Le personnage de Ragip Bey, le commandant artilleur sur le front des Dardanelles [bataille engagée en novembre 1914 par les forces alliées contre les Ottomans afin de forcer le détroit et qui s’est soldée par un échec cuisant], est en fait mon arrière-grand-père. Je me suis autorisé à utiliser cette figure, cela m’a aidé et j’aimais cette idée. Cet arrière-grand-père a été envoyé en formation en Allemagne pendant trois ans, la société turque a connu de nombreuses histoires de ce type. Comme je l’écris, il y avait durant cette guerre et ces massacres un certain nombre de témoins allemands, des diplomates, médecins, attachés militaires… Certains ont pris des photos des atrocités pour les dénoncer, comme mon personnage Wegner, qui a vraiment existé. D’autres ont été fascinés par ce qu’ils ont vu et sont devenus nazis par la suite, après leur retour en Allemagne.

Et du point de vue des sources ?

Il y a beaucoup de sources disponibles en Turquie. Et je ne parle pas des archives officielles. Pour cette longue route de la déportation, qui va vers Deir ez-Zor [où se situait le plus grand camp de concentration pendant le génocide des Arméniens], je me suis inspiré des écrits du journaliste arménien Yervant Odian [mort en 1926], que je mentionne dans mon roman en signe de reconnaissance. Il fait chaque jour le décompte des victimes, sans pathos ni émotion. Beaucoup d’Arméniens ont écrit sur cette route de la mort où a eu lieu ce génocide. Contrairement à ce qu’on peut croire, ces livres ont été traduits en turc, mais rares sont les Turcs qui ont les ont lus. Nous sommes très peu à les connaître. Ils sont devenus des niches dont j’ai profité.

Par ailleurs, il y a eu énormément d’écrits sur cette guerre des Dardanelles. Il existe une histoire officielle, mais qui ne parle pas des erreurs commises. Comme cet assaut des Ottomans contre les positions alliées, le 19 mai 1915, que je raconte. L’offensive était totalement contraire à la logique, elle s’est soldée par des milliers de morts. Mais ici personne n’en parle. Pour apprendre la vérité avec les livres d’histoire turcs, dit-on, il faut lire les notes de bas de page !

Vous faites intervenir le personnage d’Osman qui dialogue avec les morts. Vous êtes-vous inspiré de l’auteur allemand Edgar Hilsenrath (1926-2018) qui, dans « Le Conte de la dernière pensée » (1989 ; Le Tripode, 2014), utilise le songe pour raconter les atrocités du génocide arménien, seul moyen selon lui de raconter un tel massacre ?

Son livre n’est malheureusement pas traduit en turc.
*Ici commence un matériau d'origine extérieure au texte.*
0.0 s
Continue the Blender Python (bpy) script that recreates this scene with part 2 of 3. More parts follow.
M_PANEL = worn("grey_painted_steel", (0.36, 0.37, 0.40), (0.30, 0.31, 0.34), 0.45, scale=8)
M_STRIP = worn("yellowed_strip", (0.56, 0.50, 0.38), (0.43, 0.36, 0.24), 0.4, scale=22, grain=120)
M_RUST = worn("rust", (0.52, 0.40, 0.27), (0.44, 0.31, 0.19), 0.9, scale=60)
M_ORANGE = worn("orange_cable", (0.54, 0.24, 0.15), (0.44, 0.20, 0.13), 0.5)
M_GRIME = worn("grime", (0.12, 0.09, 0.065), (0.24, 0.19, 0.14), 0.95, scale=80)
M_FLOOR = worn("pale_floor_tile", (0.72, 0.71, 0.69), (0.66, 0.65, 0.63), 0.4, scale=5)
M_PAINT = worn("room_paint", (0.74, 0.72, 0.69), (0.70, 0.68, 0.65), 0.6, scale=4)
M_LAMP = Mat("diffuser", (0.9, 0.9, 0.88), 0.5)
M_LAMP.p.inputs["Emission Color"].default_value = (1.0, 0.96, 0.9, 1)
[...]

Le personnage d’Osman est né en fait en 1995, au début de mon « Quartet », avec Comme une blessure de sabre [Actes Sud, 2000]. C’est une figure qui m’était nécessaire pour appréhender la complexité du temps qui avance et ne s’arrête jamais. En correspondant avec les morts, Osman rend cette durée plus fluide. Et l’écrivain navigue beaucoup plus facilement dans ce temps élastique. Ce qui montre bien que le seul outil apte à lutter contre lui ou à le battre, c’est la littérature.
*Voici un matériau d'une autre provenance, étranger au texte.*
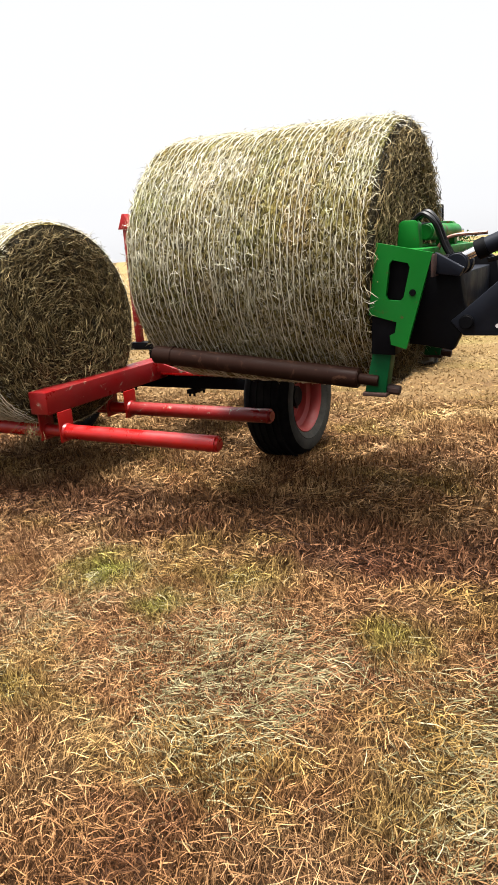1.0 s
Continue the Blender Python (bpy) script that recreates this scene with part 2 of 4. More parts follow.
def field_color(k, per_blade):
    """Colour of the mown field by place: tan stubble, a worn reddish strip with shade painted in, yellow-green tufts.
    """
    v = k.coords("Object")
    big = k.noise(0.55, 3, 0.55, v)
    mid = k.noise(2.3, 5, 0.65, v)
    dry = k.ramp(mid, (0.30, (0.105, 0.04988, 0.02054)), (0.48, (0.1748, 0.1004, 0.03988)), (0.66, (0.2446, 0.1642, 0.07561)))
    red = k.mix(k.ramp(big, (0.42, (0, 0, 0)), (0.62, (0.4241, 0.5058, 0.6456))), dry, (0.0893, 0.04295, 0.02252))
    olive = k.ramp(k.noise(1.1, 4, 0.6, k.coords("Object", (1, 1.6, 1))), (0.52, (0, 0, 0)), (0.66, (0.7, 0.7, 0.7)))
    c = k.mix(olive, red, (0.1562, 0.1098, 0.02915))
    # a worn reddish strip, its colour also holding the shade under trailer and bales
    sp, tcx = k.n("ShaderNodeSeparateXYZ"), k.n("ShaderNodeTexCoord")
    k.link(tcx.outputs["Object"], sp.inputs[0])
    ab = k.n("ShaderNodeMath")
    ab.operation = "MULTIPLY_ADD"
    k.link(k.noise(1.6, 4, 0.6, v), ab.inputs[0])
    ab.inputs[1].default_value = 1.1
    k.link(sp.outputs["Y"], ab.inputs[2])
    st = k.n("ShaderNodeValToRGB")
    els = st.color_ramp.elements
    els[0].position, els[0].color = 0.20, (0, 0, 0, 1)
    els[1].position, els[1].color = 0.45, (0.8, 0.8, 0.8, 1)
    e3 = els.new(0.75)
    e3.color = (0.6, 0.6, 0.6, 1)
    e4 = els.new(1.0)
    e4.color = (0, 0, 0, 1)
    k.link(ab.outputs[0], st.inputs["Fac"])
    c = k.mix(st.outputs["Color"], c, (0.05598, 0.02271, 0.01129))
    for x, y, r, strength in TUFTS:
        c2 = k.n("ShaderNodeTexCoord")
        d = k.n("ShaderNodeVectorMath")
        d.operation = "DISTANCE"
        wob = k.n("ShaderNodeVectorMath")
        wob.operation = "MULTIPLY_ADD"
        nz = k.n("ShaderNodeTexNoise", Scale=7.0, Detail=3.0)
        k.link(c2.outputs["Object"], nz.inputs["Vector"])
        k.link(nz.outputs["Color"], wob.inputs[0])
        wob.inputs[1].default_value = (0.35, 0.35, 0.0)
        k.link(c2.outputs["Object"], wob.inputs[2])
        k.link(wob.outputs[0], d.inputs[0])
        d.inputs[1].default_value = (x + 0.17, y + 0.17, 0.03)
        m = k.n("ShaderNodeMapRange")
        k.link(d.outputs["Value"], m.inputs["Value"])
        m.inputs["From Min"].default_value, m.inputs["From Max"].default_value = r * 1.25, r * 0.3
        m.inputs["To Max"].default_value = strength
        c = k.mix(m.outputs[0], c, (0.105, 0.120, 0.020))
    # the stubble is browner and shorter east of the tufts
    east, north = k.n("ShaderNodeMapRange"), k.n("ShaderNodeMapRange")
    drift = k.n("ShaderNodeMath")
    drift.operation = "MULTIPLY_ADD"
    k.link(k.noise(1.3, 3, 0.6, v), drift.inputs[0])
    drift.inputs[1].default_value = 1.6
    k.link(sp.outputs["X"], drift.inputs[2])
    k.link(drift.outputs[0], east.inputs["Value"])
    east.inputs["From Min"].default_value, east.inputs["From Max"].default_value = 1.7, 3.1
    k.link(sp.outputs["Y"], north.inputs["Value"])
    north.inputs["From Min"].default_value, north.inputs["From Max"].default_value = 0.6, -0.6
    north.inputs["To Max"].default_value = 0.9
    both = k.n("ShaderNodeMath")
    both.operation = "MULTIPLY"
    k.link(east.outputs[0], both.inputs[0])
    k.link(north.outputs[0], both.inputs[1])
    c = k.mix(both.outputs[0], c, (0.83, 0.77, 0.74), "MULTIPLY")
    # far away the swathes lie in long pale bands
    bands = k.noise(0.35, 6, 0.65, k.coords("Object", (0.25, 2.2, 1)))
    far = k.ramp(bands, (0.3, (0.165, 0.104, 0.040)), (0.52, (0.24, 0.166, 0.068)), (0.72, (0.31, 0.236, 0.118)))
    far = k.mix(k.ramp(k.noise(0.9, 4, 0.6, k.coords("Object", (0.5, 1.4, 1))), (0.54, (0, 0, 0)), (0.66, (0.6, 0.6, 0.6))), far, (0.185, 0.158, 0.036))
    sep = k.n("ShaderNodeSeparateXYZ")
    tc = k.n("ShaderNodeTexCoord")
    k.link(tc.outputs["Object"], sep.inputs[0])
    m = k.n("ShaderNodeMapRange")
    k.link(sep.outputs["Y"], m.inputs["Value"])
    m.inputs["From Min"].default_value, m.inputs["From Max"].default_value = 2.0, 7.0
    c = k.mix(m.outputs[0], c, far)
    if per_blade:
        g = k.n("ShaderNodeNewGeometry")
        fade = k.n("ShaderNodeMapRange")
        k.link(sep.outputs["Y"], fade.inputs["Value"])
        fade.inputs["From Min"].default_value, fade.inputs["From Max"].default_value = 0.8, 3.5
        fade.inputs["To Min"].default_value, fade.inputs["To Max"].default_value = 1.0, 0.22
        c = k.mix(fade.outputs[0], c, k.ramp(g.outputs["Random Per Island"], (0.0, (0.20, 0.15, 0.12)), (0.32, (0.68, 0.58, 0.50)), (0.65, (1.42, 1.33, 1.30)), (1.0, (2.45, 2.40, 2.55))), "MULTIPLY")
    c = k.mix(1.0, c, (0.85, 0.855, 0.87), "MULTIPLY")
    return c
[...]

Quel lien faites-vous entre temps et destin ?

Le destin est ce qui advient à un moment du temps qu’on ne connaît pas encore. C’est bien là notre faiblesse. Par exemple, moi, j’ai écrit ce livre et peut-être que quelqu’un a déjà décidé que j’allais être emprisonné ou puni pour cela, mais je ne le sais pas encore. Eh bien, à un moment donné, je vais le savoir ! C’est ce que j’appelle la tyrannie du temps. Une force à laquelle on ne peut pas s’opposer.

Cette tyrannie du temps, comment la ressentiez-vous en prison ?

Quand j’ai été arrêté la première fois, on m’a emmené dans une grande pièce où il y avait seulement une dizaine de lits et une salle de bains remplie de mouches. Il n’y avait aucun miroir et la notion de temps, en effet, avait disparu. J’ai alors compris deux choses : si tu ne peux te voir, tu disparais ; et si le temps n’existe plus, tu te perds aussi. Alors, je me suis créé un temps. J’ai trouvé un vieux journal et j’ai marché d’un bout à l’autre de la pièce en comptant jusqu’à 60. A chaque trajet, j’ai déchiré un petit bout de papier. C’est devenu mon unité de temps. J’ai non seulement compris son importance, mais aussi comment faire pour éviter qu’il nous écrase.